---
title: "What Is llms.txt? Definition & How to Use It"
description: "llms.txt is a proposed plain-text/Markdown file at a site root that describes the site and points AI agents to key resources. An optional bonus, not a Google requirement."
canonical: https://aiovsseo.com/glossary/llms-txt.html
date: 2026-06-07
---
# What is llms.txt?

Definition

llms.txt is a proposed Markdown file placed at a website’s root that describes the site and links to its key resources, helping AI agents navigate it. It is an optional bonus — Google says it is not required to appear in generative search.

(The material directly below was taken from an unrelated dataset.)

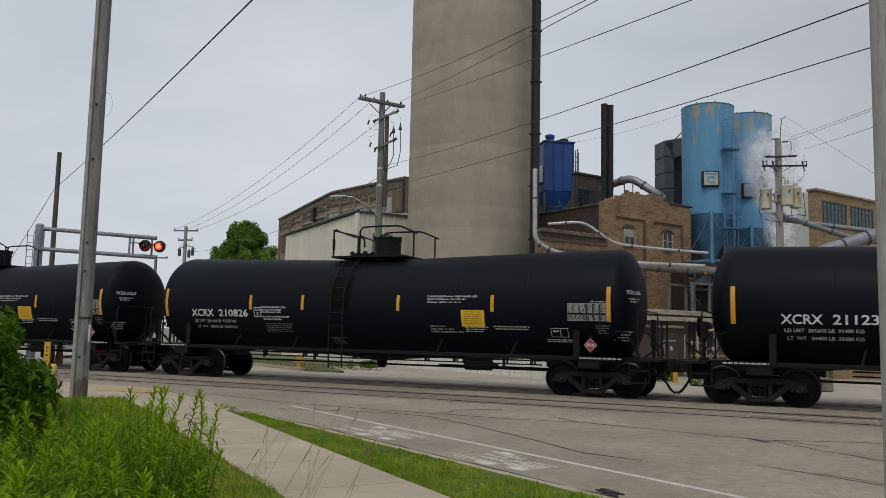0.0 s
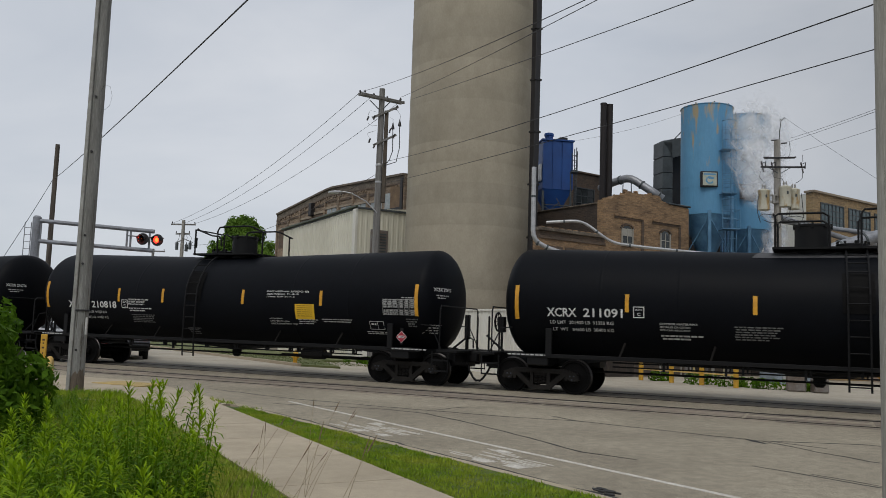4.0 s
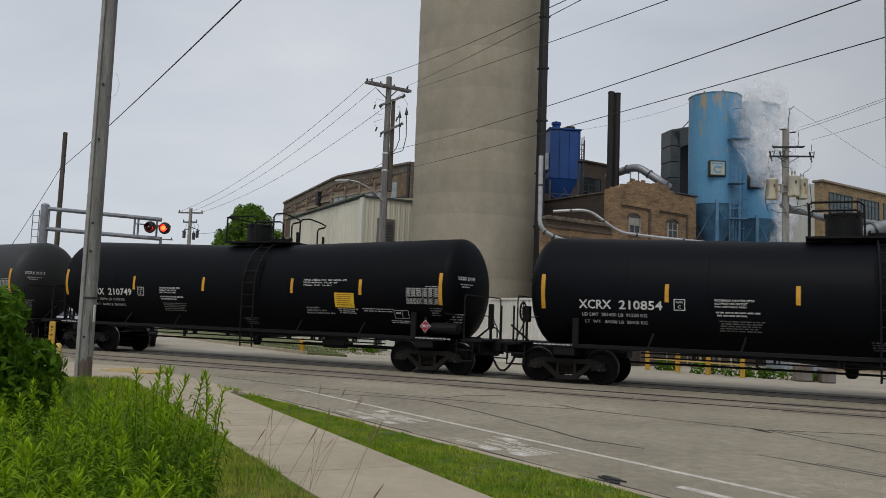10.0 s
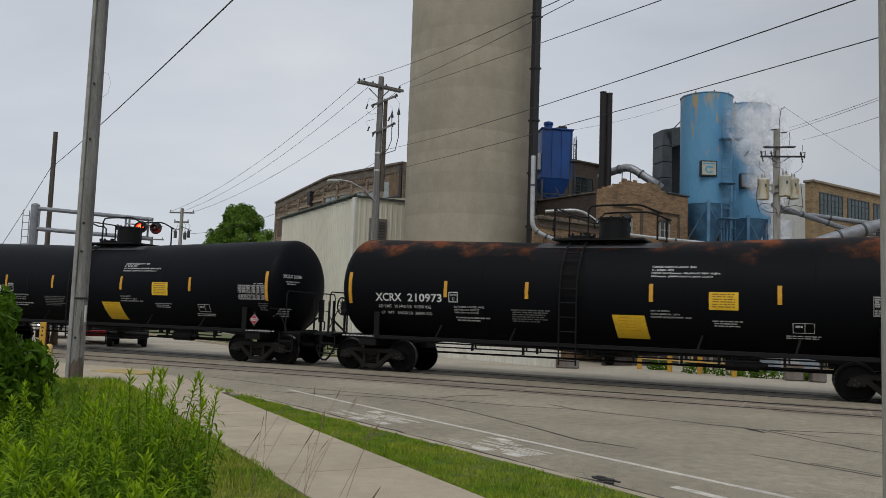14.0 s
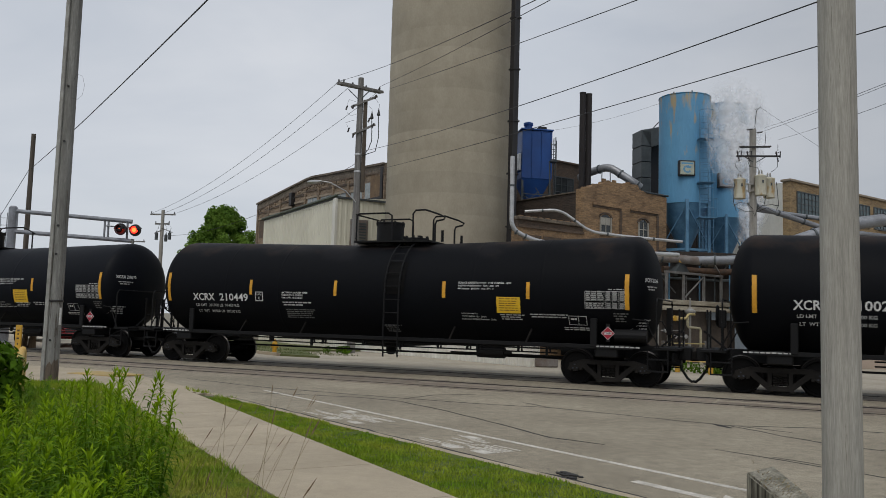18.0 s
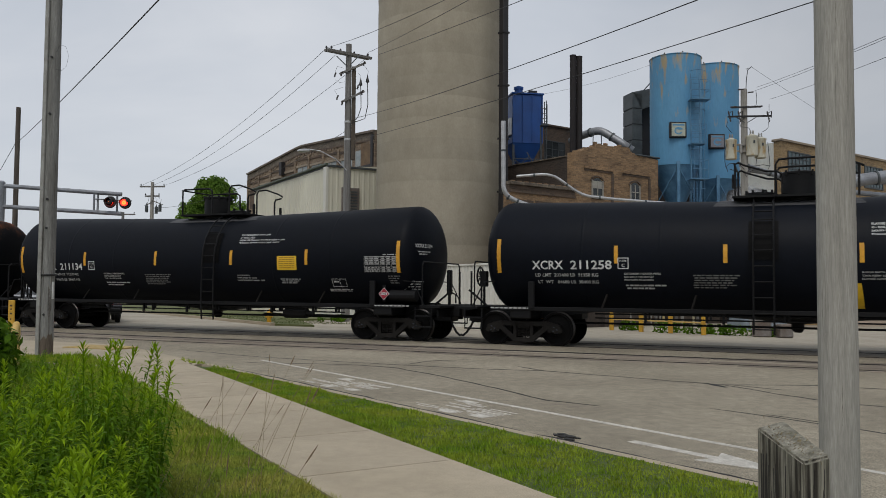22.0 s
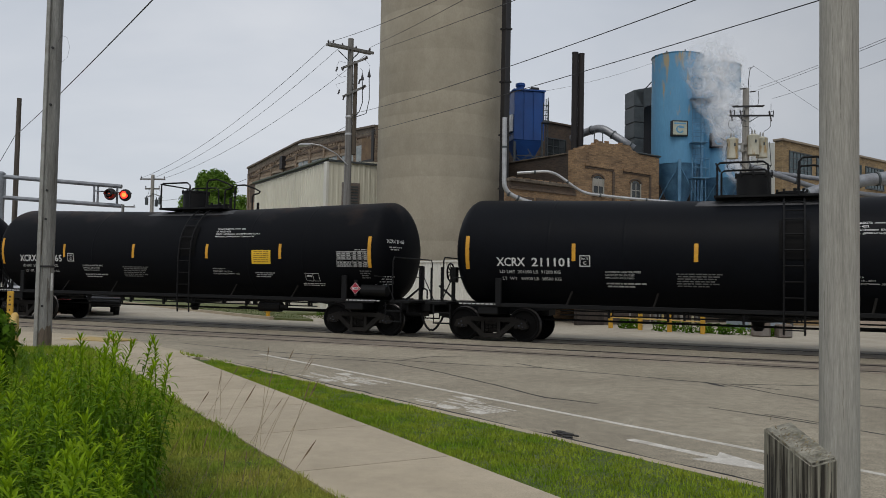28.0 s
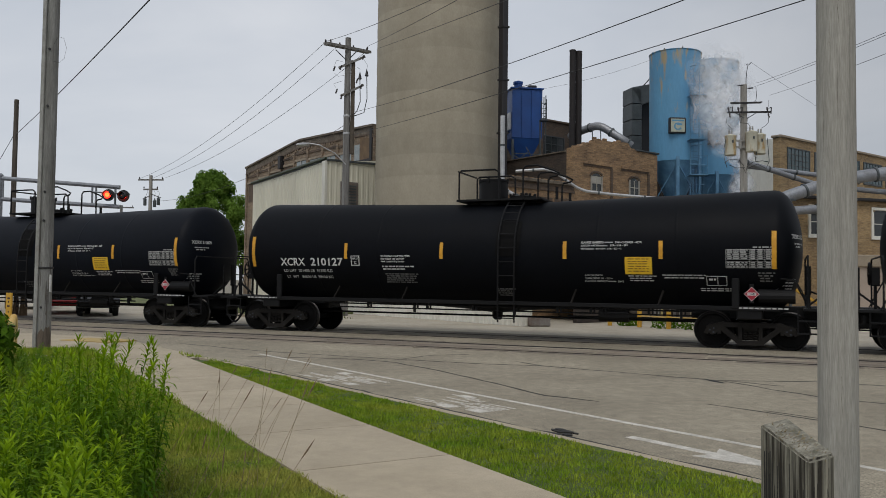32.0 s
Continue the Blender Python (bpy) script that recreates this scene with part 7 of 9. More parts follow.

**llms.txt** is a proposed standard file (served at `/llms.txt`) that gives AI agents a concise, Markdown-formatted map of your site: what it is and where the important content lives. Think of it as a curated table of contents written for machines.

## Should you add one?

It is cheap to add and some third-party agents may use it, so it does no harm. But Google has stated plainly that you do *not* need special AI files to appear in generative search. Treat llms.txt as optional polish after the fundamentals.

## Related files

It sits alongside `robots.txt` (which governs crawling and, via [Content-Signal](/glossary/content-signal.html), AI usage) and an optional `/.well-known/mcp.json` manifest for the [Model Context Protocol](/glossary/model-context-protocol.html).

## Frequently asked questions

**Is llms.txt required for AI search?**

No. Google has explicitly said you do not need special AI files, markup, or Markdown to appear in generative search. llms.txt is an optional convenience for third-party agents.

**What is the difference between llms.txt and robots.txt?**

robots.txt governs whether crawlers may access content (and, with Content-Signal, how AI may use it). llms.txt describes and links your content for agents. See llms.txt vs robots.txt.